Бухарин кричал, но слова ничего не значили. И факты тоже. Попытки Бухарина и Рыкова указать на нелепость обвинений отвергались как не имеющие отношения к делу. Вопрос заключался не в том, совершили ли они определенные поступки, а в том, что они предали партию в прошлом, а значит, могли сделать это снова. А раз могли, значит – предали. И чем больше Бухарин кричал, тем больше путался. В чем заключалась главная задача накануне последней войны? В том, признал он в своей речи на пленуме, чтобы «все члены партии снизу доверху преисполнились бдительностью и помогли соответствующим органам до конца истребить всю ту сволочь, которая занимается вредительскими актами и всем прочим». А кто эта сволочь? Девять категорий, подлежащих «концентрированному насилию», плюс бывшие оппозиционеры, которые оказались сволочью. Можно ли доверять Каменеву и Зиновьеву? Нет, нельзя (после их расстрела «воздух сразу очистился»). Можно ли доверять Бухарину?[63]
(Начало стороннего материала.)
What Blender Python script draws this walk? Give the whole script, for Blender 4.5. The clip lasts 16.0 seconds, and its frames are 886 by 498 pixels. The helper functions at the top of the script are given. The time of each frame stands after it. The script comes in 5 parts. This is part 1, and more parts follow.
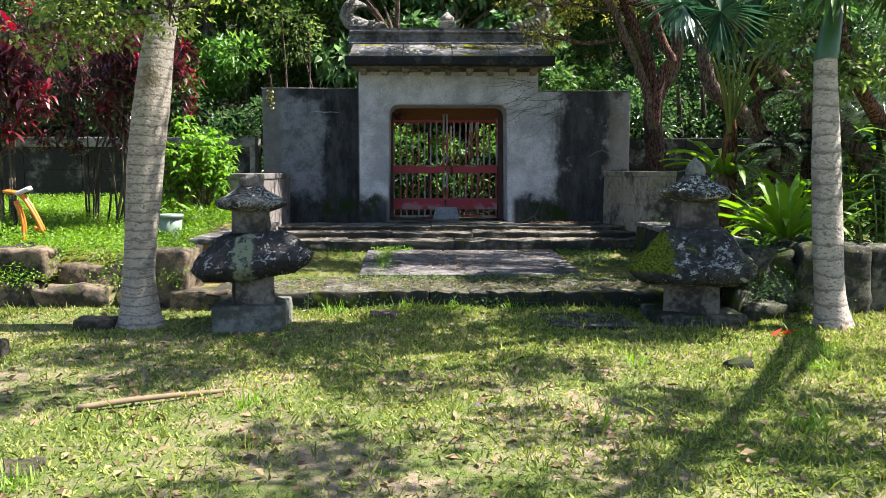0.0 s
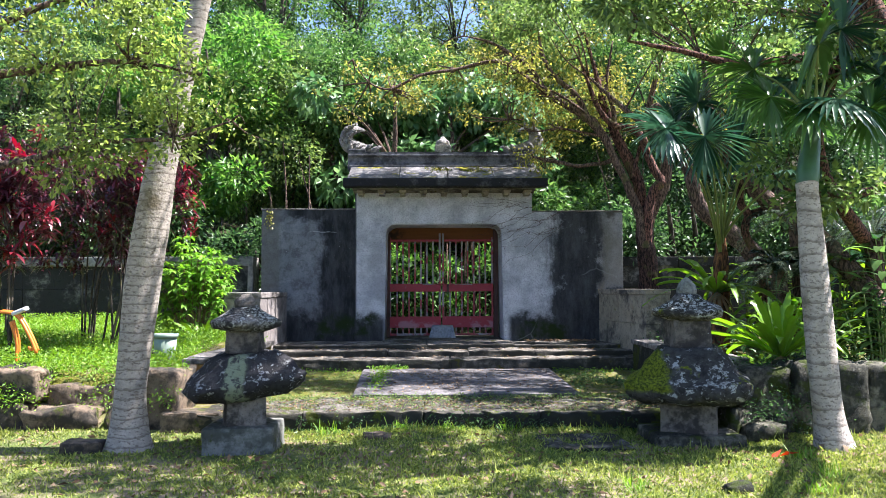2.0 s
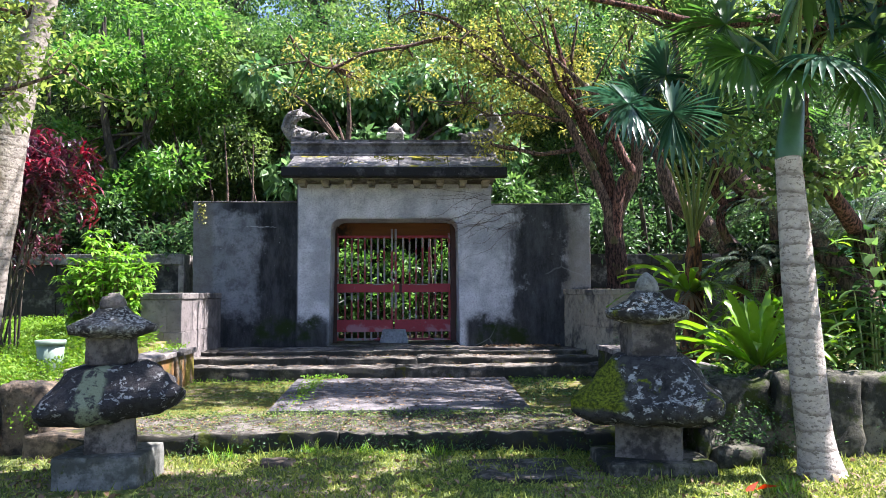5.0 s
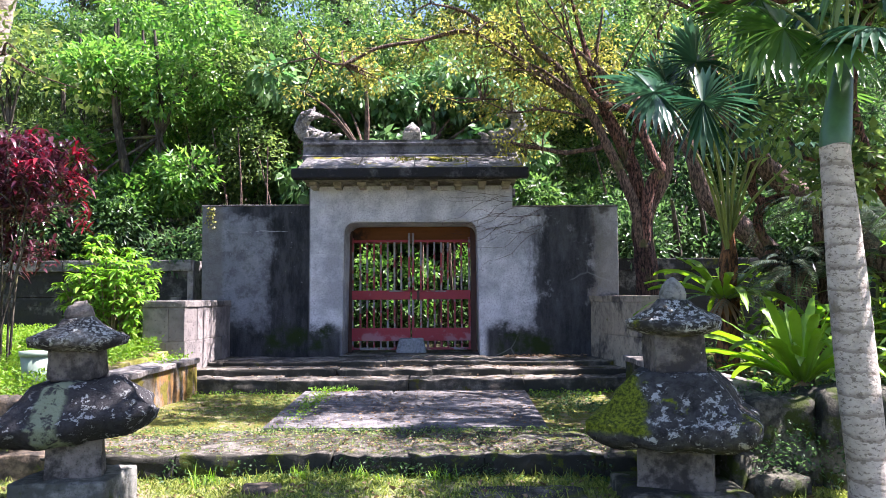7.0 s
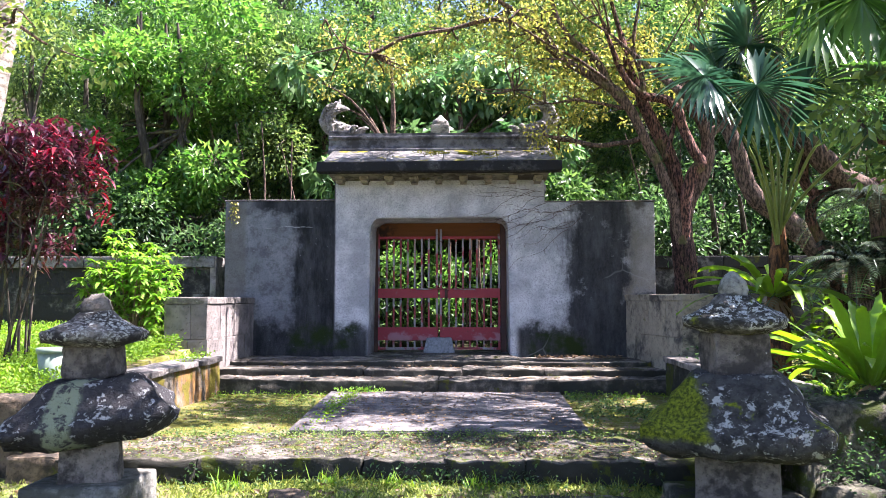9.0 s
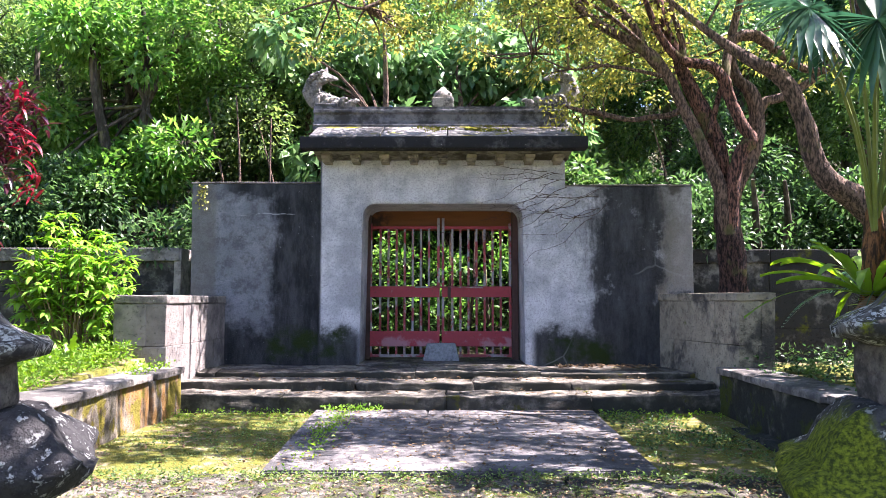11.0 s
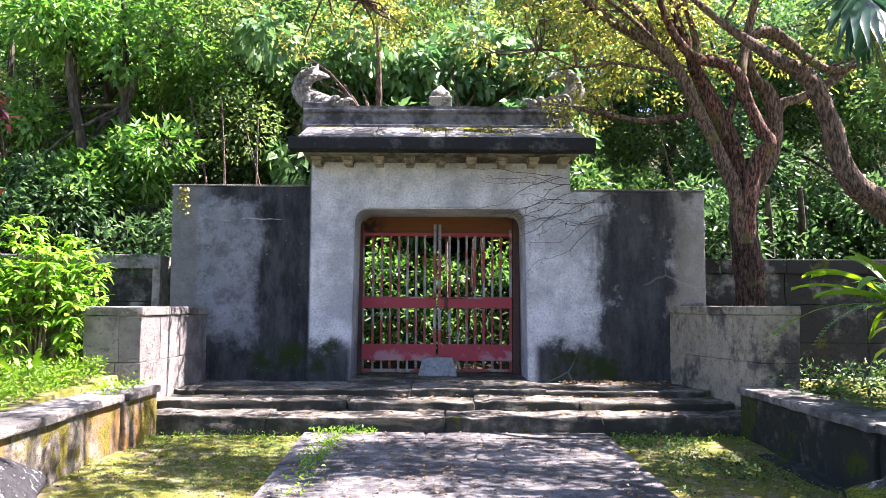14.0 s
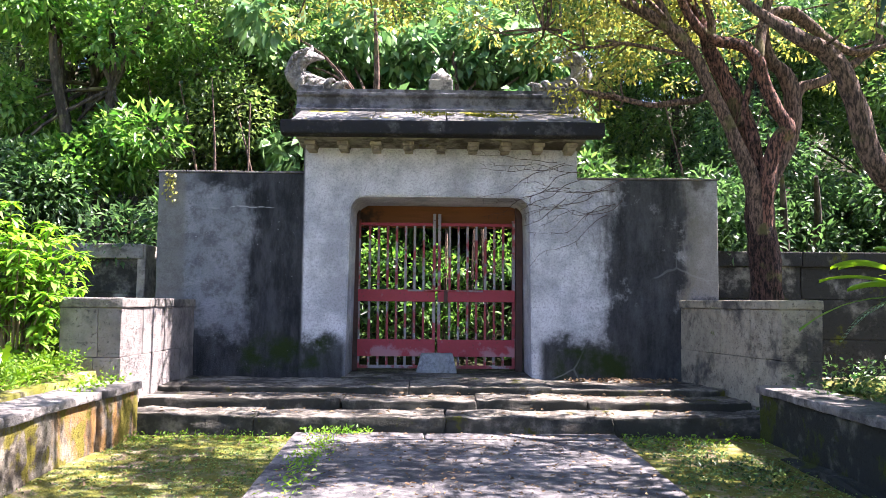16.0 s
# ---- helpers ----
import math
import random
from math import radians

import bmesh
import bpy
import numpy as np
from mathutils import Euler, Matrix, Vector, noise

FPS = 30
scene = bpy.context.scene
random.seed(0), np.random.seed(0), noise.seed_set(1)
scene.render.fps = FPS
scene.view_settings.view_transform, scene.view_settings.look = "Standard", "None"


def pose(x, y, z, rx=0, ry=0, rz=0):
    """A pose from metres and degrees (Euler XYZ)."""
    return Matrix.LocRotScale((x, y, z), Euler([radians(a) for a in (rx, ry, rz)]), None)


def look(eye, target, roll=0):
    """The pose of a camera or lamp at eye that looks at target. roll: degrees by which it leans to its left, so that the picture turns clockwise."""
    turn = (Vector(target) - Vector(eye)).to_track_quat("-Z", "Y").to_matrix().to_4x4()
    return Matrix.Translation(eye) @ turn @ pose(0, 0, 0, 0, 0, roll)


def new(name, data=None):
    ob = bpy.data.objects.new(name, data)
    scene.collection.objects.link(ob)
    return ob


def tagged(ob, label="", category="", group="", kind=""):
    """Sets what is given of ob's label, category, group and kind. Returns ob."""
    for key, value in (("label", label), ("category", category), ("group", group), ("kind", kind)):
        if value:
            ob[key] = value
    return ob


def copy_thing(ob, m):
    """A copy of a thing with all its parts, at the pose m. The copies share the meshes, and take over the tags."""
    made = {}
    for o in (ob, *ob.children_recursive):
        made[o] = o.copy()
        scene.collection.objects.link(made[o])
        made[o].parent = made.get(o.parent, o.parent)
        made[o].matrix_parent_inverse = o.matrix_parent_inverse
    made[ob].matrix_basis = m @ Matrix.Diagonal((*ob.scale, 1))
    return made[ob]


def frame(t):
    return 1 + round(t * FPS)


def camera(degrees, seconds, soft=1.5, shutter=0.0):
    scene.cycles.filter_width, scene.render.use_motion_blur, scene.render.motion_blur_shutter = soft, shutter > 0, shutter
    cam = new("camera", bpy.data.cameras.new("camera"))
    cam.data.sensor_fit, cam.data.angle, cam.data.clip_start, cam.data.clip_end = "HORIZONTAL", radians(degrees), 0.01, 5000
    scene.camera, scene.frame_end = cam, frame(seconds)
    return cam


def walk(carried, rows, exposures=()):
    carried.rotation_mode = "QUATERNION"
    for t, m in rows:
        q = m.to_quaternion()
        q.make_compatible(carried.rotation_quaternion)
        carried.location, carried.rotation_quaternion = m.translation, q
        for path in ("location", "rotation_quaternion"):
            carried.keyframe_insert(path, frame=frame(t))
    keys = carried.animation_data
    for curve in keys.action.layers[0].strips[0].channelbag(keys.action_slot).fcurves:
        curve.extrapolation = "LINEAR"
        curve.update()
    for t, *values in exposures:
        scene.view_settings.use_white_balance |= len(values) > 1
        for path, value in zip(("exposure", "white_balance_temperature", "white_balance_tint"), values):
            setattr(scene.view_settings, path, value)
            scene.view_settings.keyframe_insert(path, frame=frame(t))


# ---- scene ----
cam = camera(58.99, 16.0, soft=0.5)
ROWS = [
    (0, -0.031, 0.077, 1.298, 84.36, 0.02, -1.13),
    (0.5, -0.016, 0.071, 1.323, 89.08, 0.07, -1.97),
    (1, -0.005, 0.061, 1.326, 91.42, 0.15, -1.64),
    (1.5, 0.014, 0.042, 1.311, 92.62, 0.17, -1.32),
    (2, 0.010, 0.030, 1.321, 92.89, 0.19, -1.23),
    (2.5, 0.016, 0.022, 1.324, 93.05, 0.21, -1.27),
    (3, 0.064, 0.059, 1.316, 93.08, 0.23, -1.51),
    (3.5, 0.112, 0.192, 1.286, 93.11, 0.23, -1.81),
    (4, 0.245, 0.511, 1.285, 93.06, 0.27, -2.25),
    (6.5, 0.848, 1.696, 1.261, 93.45, 0.14, -1.41),
    (7, 0.829, 1.729, 1.283, 93.61, 0.34, 0.38),
    (7.5, 0.797, 1.723, 1.278, 93.75, 0.37, 1.84),
    (8, 0.779, 1.738, 1.265, 93.77, 0.31, 2.51),
    (8.5, 0.743, 1.846, 1.251, 93.72, 0.20, 2.29),
    (11, 0.384, 3.613, 1.223, 93.79, -0.04, 0.47),
    (11.5, 0.274, 3.881, 1.252, 93.97, -0.14, 0.80),
    (12, 0.298, 4.085, 1.272, 94.13, -0.14, 0.84),
    (12.5, 0.293, 4.141, 1.269, 94.17, -0.12, 0.62),
    (13, 0.285, 4.166, 1.284, 94.24, -0.17, 0.18),
    (13.5, 0.272, 4.170, 1.286, 94.25, -0.18, -0.18),
    (14, 0.274, 4.172, 1.279, 94.27, -0.26, -0.43),
    (14.5, 0.278, 4.177, 1.271, 94.28, -0.37, -0.74),
    (15, 0.264, 4.186, 1.249, 94.15, -0.43, -0.90),
    (15.5, 0.243, 4.310, 1.227, 94.00, -0.47, -0.79),
    (16, 0.250, 4.595, 1.254, 93.96, -0.51, -0.64),
]
walk(cam, [(t, pose(*p)) for t, *p in ROWS], [(0, 1.9, 6100, 15), (1, 2.15, 5750, 20), (4, 2.15, 5700, 21), (7, 2.45, 5800, 30), (11, 2.8, 5950, 30), (16, 2.9, 6000, 29)])

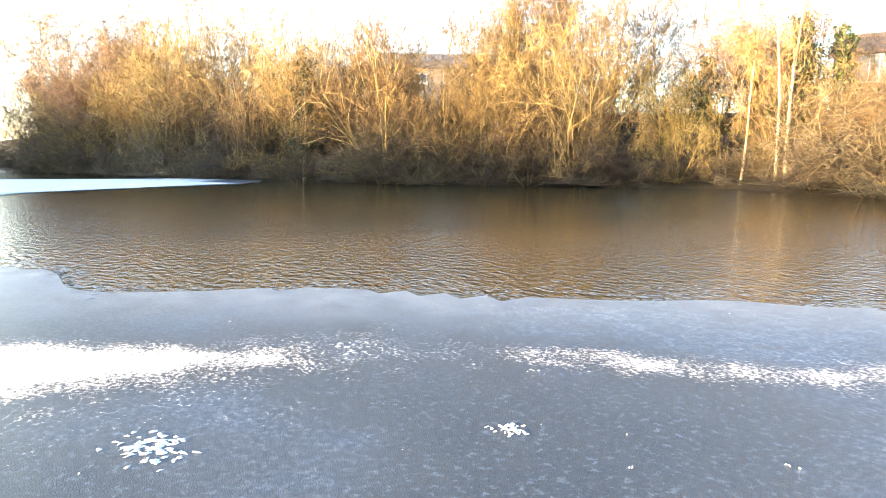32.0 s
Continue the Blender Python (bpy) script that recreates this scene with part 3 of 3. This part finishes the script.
# ---- evergreens ----
def ivy_tree(x, y, top, low, radius, n, seed, label="bare tree trunk thickly clad in dark green ivy"):
    """A trunk with ivy wrapped round it from a height to near its top."""
    rng = np.random.default_rng(seed)
    z = foot_z(x, y)
    h = top - z
    thing = new("ivy_clad_tree")
    thing.location = (x, y, z)
    zz = np.linspace(-0.3, h, 9)
    bend = np.cumsum(rng.normal(0, 0.08, (9, 2)), 0)
    r = np.linspace(0.2, 0.05, 9)
    trunk = [(*bend[k], zz[k], *bend[k + 1], zz[k + 1], r[k], r[k + 1]) for k in range(8)]
    rr = random.Random(seed)
    for k in range(26):
        j = rr.randint(3, 7)
        a, l = rr.uniform(0, 6.28), rr.uniform(0.8, 2.2)
        trunk.append((*bend[j], zz[j], bend[j][0] + math.cos(a) * l, bend[j][1] + math.sin(a) * l, zz[j] + l * rr.uniform(0.2, 1), 0.04, 0.015))
    part("trunk", tubes("trunk", trunk, TRUNK, 5), thing)
    t = rng.random(n)
    hgt = (low - z) + t * (h - (low - z)) * 0.96
    lump = 1 + 0.45 * np.sin(hgt * 1.7 + seed) + 0.3 * np.sin(hgt * 4.1)
    rad = radius * lump * (1.05 - 0.6 * t) * np.sqrt(rng.random(n)) + 0.12
    a = rng.random(n) * 6.283
    c = np.stack([np.interp(hgt, zz, bend[:, 0]) + np.cos(a) * rad, np.interp(hgt, zz, bend[:, 1]) + np.sin(a) * rad, hgt + rng.normal(0, 0.15, n)], 1)
    part("ivy", leaves("ivy", c, 0.13, IVY, seed), thing, "dark glossy ivy leaves")
    return tagged(thing, label, "tree")


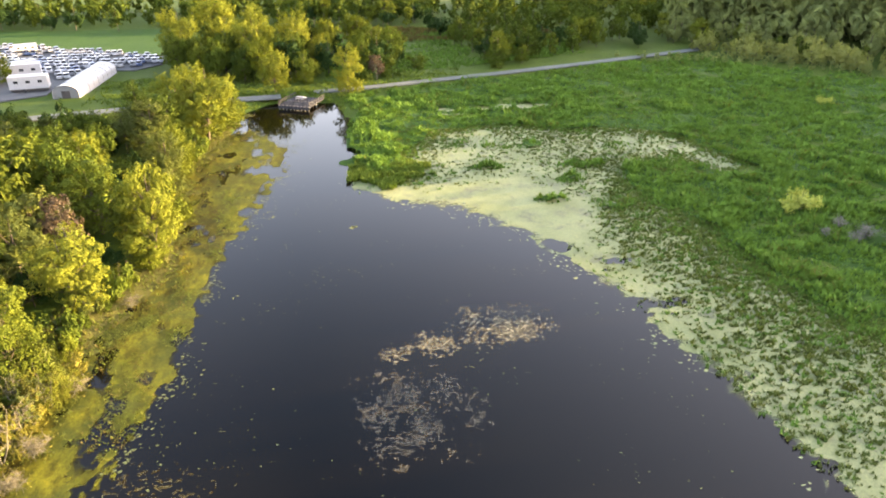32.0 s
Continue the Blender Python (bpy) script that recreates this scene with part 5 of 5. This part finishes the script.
for y in np.linspace(-3.95, 3.95, 6):
    part("porch_post", box(0.11, 0.11, 1.05, 3.7, float(y), 0.3), M["cream"], cab)
part("top_rail", box(0.10, 8.0, 0.08, 3.7, 0, 1.3), M["cream"], cab)
part("bottom_rail", box(0.08, 8.0, 0.08, 3.7, 0, 0.5), M["cream"], cab)
for y in np.linspace(-3.8, 3.8, 38):
    part("baluster", box(0.04, 0.05, 0.72, 3.7, float(y), 0.58), M["wood"], cab)
part("fascia", box(0.12, 8.2, 0.3, 3.82, 0, 0.02), M["cream"], cab, "pale porch edge board")
for y in (-3.6, 0, 3.6):
    for x in (-2.6, 0.5, 3.5):
        part("footing", box(0.3, 0.3, 1.0, x, y, -0.9), M["wood"], cab)

# ---- boardwalk deck over the pond's end ----
dk = thing("boardwalk_deck", pose(12.8, 268.2, 0, 0, 0, -25), "weathered wooden viewing deck on piles over the water", "deck")
W, D, Z = 8.8, 10.0, 1.0
n = 40
for k in range(n):
    part("plank", box(W, D / n - 0.03, 0.06, 0, (k + 0.5) / n * D - D / 2, Z), M["wood"], dk)
for x in (-4.1, -1.4, 1.4, 4.1):
    part("joist", box(0.14, D, 0.3, x, 0, Z - 0.3), M["wood"], dk)
part("fascia", box(W + 0.1, 0.12, 0.75, 0, -D / 2 - 0.06, Z - 0.7), M["wood"], dk, "dark front edge board")
for x in np.linspace(-4.2, 4.2, 9):
    part("pile", tube(0.16, 0.15, 2.6, pose(float(x), -D / 2 + 0.1, -1.4), 8), M["cream"], dk, "pale round pile")
    part("pile", tube(0.16, 0.15, 2.6, pose(float(x), 0, -1.4), 8), M["cream"], dk, "pale round pile")
for y in np.linspace(-D / 2, D / 2, 8):
    for x in (-4.35, 4.35):
        part("rail_post", box(0.11, 0.11, 1.1, x, float(y), Z + 0.06), M["wood"], dk)
for x in np.linspace(-2.6, 2.6, 3):
    part("rail_post", box(0.11, 0.11, 1.1, float(x), -D / 2 + 0.05, Z + 0.06), M["wood"], dk)
for zz in (0.45, 0.8, 1.12):
    part("rail", box(8.7, 0.06, 0.1, 0, -D / 2 + 0.05, Z + zz), M["wood"], dk)
    for x in (-4.35, 4.35):
        part("rail", box(0.06, D, 0.1, x, 0, Z + zz), M["wood"], dk)
tb = thing("picnic_table", pose(12.6, 269.8, 1.21, 0, 0, -25), "pale picnic table on the wooden deck", "table")
part("tabletop", box(2.6, 0.9, 0.08, 0, 0, 0.72, 0.01), M["white"], tb)
for s in (1, -1):
    part("bench", box(2.6, 0.32, 0.06, 0, s * 0.85, 0.42), M["white"], tb)
    part("leg", boxes([(0.1, 1.9, 0.08, s * 0.9, 0, 0.36), (0.1, 0.1, 0.72, s * 0.9, 0.35, 0), (0.1, 0.1, 0.72, s * 0.9, -0.35, 0)]), M["steel"], tb)
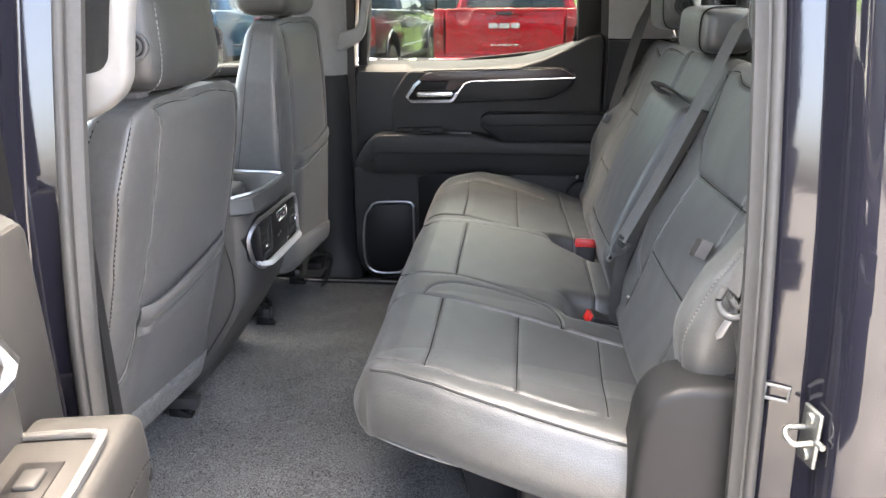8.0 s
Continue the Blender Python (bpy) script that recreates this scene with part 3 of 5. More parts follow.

Ответ на этот вопрос был жизненно важен для Бухарина и, возможно, интересен Кобе, но несущественен для Истории и товарища Сталина. «В истории бывают случаи, – писал Бухарин Ворошилову, – когда замечательные люди и превосходные политики делают тоже роковые ошибки «частного порядка»: я вот и буду математическим коэффициентом вашей частной ошибки. Sub specie historiae (под углом зрения истории) это – мелочь, литературный материал». Общий принцип разделялся всеми; частный случай Бухарина подлежал рассмотрению. Пленум постановил «принять предложение т. Сталина: считать вопрос о Рыкове и Бухарине незаконченным. Продолжить дальнейшую проверку и отложить дело решением до следующего пленума ЦК»[64].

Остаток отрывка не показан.